Thursday, July 28, 2011

Obligatory Flood post

It seems too early yet to have a strong opinion, as a layman, on what the flooding and resulting deaths and property damage means.  Newspaper articles try to connect the weather to global warming and the damages to negligence or malfeasance by the Korean Meteorological Administration:  I don't know.  I do know the destruction was terrible but not how it relates to larger issues.

I am currently in Gangwondo and inconvenienced by the incredible rains, but my life and belongings have not at all been threatened.  In this, I am very lucky, compared to the people in Seoul, Chuncheon and elsewhere in Gangwon and Kyeonggi Provinces.

From the Dong-A:
Safety standards for flooding should be urgently raised. Unexpected heavy rain can fall at any time, so drainage ways, underground water storage systems and levees should be built in areas vulnerable to floods. Existing flood prevention facilities are ineffective against torrential rain because they were designed based on standards of the past. Accuracy of weather forecasts and public awareness of the danger of flooding should also be raised. The landslide in Chuncheon is akin to a manmade disaster. The Korea Meteorological Administration’s weather forecast was incorrect and residents in the affected areas were not evacuated though houses were deluged due to blocked drainage ways an hour before the accident.
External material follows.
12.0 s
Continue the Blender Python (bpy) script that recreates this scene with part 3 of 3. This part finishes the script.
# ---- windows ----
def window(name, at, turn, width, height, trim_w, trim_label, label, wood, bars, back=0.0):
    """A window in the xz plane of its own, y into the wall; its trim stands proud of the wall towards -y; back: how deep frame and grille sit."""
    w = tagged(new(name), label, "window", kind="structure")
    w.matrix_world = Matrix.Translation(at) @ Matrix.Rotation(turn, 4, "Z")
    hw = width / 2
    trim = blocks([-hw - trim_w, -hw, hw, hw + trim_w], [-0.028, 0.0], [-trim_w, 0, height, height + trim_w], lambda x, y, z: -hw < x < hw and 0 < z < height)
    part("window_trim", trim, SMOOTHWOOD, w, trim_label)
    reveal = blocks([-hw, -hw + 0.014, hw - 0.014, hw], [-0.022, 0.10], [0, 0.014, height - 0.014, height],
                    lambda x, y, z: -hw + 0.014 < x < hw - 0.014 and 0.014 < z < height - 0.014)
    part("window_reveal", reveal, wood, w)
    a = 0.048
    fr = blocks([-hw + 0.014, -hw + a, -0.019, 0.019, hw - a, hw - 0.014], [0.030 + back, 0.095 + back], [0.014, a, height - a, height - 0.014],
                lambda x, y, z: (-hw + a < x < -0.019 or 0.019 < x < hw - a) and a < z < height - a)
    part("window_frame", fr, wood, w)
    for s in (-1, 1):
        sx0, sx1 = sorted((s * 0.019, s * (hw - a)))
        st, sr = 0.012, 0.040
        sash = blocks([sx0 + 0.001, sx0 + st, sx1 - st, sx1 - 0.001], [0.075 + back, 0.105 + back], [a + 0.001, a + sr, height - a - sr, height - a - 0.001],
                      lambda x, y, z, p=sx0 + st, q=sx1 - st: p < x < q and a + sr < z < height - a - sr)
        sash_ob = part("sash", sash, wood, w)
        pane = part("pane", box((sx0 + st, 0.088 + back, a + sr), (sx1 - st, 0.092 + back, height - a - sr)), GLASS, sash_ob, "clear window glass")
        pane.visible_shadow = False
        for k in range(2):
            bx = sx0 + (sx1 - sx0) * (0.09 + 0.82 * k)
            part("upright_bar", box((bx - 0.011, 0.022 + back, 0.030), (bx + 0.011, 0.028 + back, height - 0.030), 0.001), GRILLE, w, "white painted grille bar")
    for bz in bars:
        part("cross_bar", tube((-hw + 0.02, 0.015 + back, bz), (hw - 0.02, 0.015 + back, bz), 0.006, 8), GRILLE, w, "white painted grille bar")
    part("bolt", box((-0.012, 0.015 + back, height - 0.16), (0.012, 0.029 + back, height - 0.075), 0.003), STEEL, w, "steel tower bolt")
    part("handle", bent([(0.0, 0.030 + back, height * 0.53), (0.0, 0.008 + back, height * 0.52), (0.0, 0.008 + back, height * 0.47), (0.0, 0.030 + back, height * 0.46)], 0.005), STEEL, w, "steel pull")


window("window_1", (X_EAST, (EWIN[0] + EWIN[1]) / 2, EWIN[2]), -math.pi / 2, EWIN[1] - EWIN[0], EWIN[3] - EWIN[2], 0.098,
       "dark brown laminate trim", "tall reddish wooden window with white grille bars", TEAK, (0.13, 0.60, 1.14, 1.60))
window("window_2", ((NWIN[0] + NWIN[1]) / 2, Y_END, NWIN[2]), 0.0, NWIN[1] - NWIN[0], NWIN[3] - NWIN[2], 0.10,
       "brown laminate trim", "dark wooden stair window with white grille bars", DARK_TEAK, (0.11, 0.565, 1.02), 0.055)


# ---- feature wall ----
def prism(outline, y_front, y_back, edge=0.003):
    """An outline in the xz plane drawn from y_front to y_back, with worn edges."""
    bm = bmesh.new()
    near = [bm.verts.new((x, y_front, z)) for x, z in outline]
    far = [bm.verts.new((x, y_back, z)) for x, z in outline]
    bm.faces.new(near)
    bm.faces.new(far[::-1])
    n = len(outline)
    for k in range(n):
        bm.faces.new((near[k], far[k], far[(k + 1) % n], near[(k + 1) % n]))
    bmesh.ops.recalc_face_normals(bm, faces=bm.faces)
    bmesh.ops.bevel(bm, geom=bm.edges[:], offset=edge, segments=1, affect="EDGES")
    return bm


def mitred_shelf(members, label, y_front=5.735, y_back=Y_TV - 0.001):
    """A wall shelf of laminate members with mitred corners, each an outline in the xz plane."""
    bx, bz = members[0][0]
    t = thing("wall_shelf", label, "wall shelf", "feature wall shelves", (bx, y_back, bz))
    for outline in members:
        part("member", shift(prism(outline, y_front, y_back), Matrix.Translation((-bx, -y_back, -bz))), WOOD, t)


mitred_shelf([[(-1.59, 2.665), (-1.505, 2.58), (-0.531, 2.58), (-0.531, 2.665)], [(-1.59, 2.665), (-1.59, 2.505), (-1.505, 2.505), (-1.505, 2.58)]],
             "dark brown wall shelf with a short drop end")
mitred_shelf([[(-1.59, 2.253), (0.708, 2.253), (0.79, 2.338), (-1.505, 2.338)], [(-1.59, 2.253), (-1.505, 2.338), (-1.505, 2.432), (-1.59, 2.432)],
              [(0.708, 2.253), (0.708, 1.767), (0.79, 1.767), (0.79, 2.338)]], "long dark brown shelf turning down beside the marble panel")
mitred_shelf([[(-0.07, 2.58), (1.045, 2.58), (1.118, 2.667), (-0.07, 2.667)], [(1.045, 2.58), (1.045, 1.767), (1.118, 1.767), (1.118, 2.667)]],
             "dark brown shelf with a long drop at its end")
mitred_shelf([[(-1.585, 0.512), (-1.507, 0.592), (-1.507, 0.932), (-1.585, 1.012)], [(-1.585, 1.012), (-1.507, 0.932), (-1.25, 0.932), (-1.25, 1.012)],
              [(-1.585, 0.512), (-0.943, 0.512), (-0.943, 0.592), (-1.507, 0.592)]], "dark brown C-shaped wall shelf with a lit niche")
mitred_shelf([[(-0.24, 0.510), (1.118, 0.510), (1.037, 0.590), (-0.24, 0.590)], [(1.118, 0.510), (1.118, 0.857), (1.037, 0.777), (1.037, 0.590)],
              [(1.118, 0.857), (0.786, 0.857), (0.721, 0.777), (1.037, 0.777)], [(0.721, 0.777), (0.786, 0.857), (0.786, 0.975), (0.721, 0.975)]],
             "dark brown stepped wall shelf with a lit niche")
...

In Seoul, evacuation orders were repeatedly issued for people near Cheonggye Stream Monday night amid the forecast of regional torrential rain, but most of the people along the stream remained.
I remember the typhoon flood in July, 1998, almost exactly 13 years ago, that drowned many people camping on the banks of a mountain-fed river in Chilisan.  They were camping in places where camping was forbidden.  I haven't heard enough yet to say for sure that the Chuncheon deaths were due to any kind of malfeasance.


From The Hanky:
On the morning of July 27, an automatic weather station in Seoul’s Gwanak District measured 110.5mm of rain per hour (4.4 inches per hour), although this was not included in the Korea Meteorological Administration’s (KMA) official statistics.
Such powerful banks of rain clouds normally pass by in a few hours. This time, however, a cold anticyclone near Russia’s Sakhalin blocked their way. As this configuration of air pressure persists, heavy rain continues to fall.
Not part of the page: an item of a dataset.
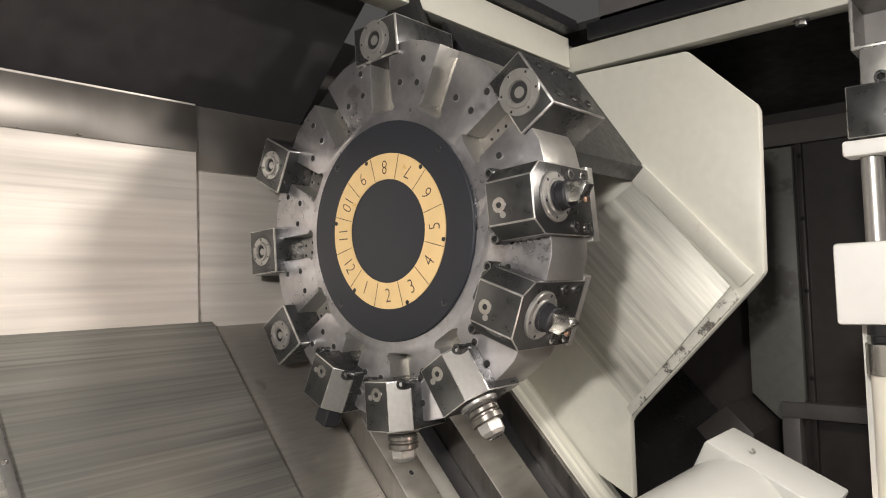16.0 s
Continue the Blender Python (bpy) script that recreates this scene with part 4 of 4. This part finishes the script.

In South Korea, the pattern of a monsoon season followed by a period of sweltering weather is being broken. Even after the monsoon front dies out, heavy and localized downpours, like the current one, resulting from atmospheric instability continue until September. There is no longer a long-term forecast of when the monsoon will begin and end.
The first paragraph of the Hanky's report reinforces the claim of the Dong-A article that some of the damage and deaths could have been prevented.  Why didn't the KMA report the weather correctly?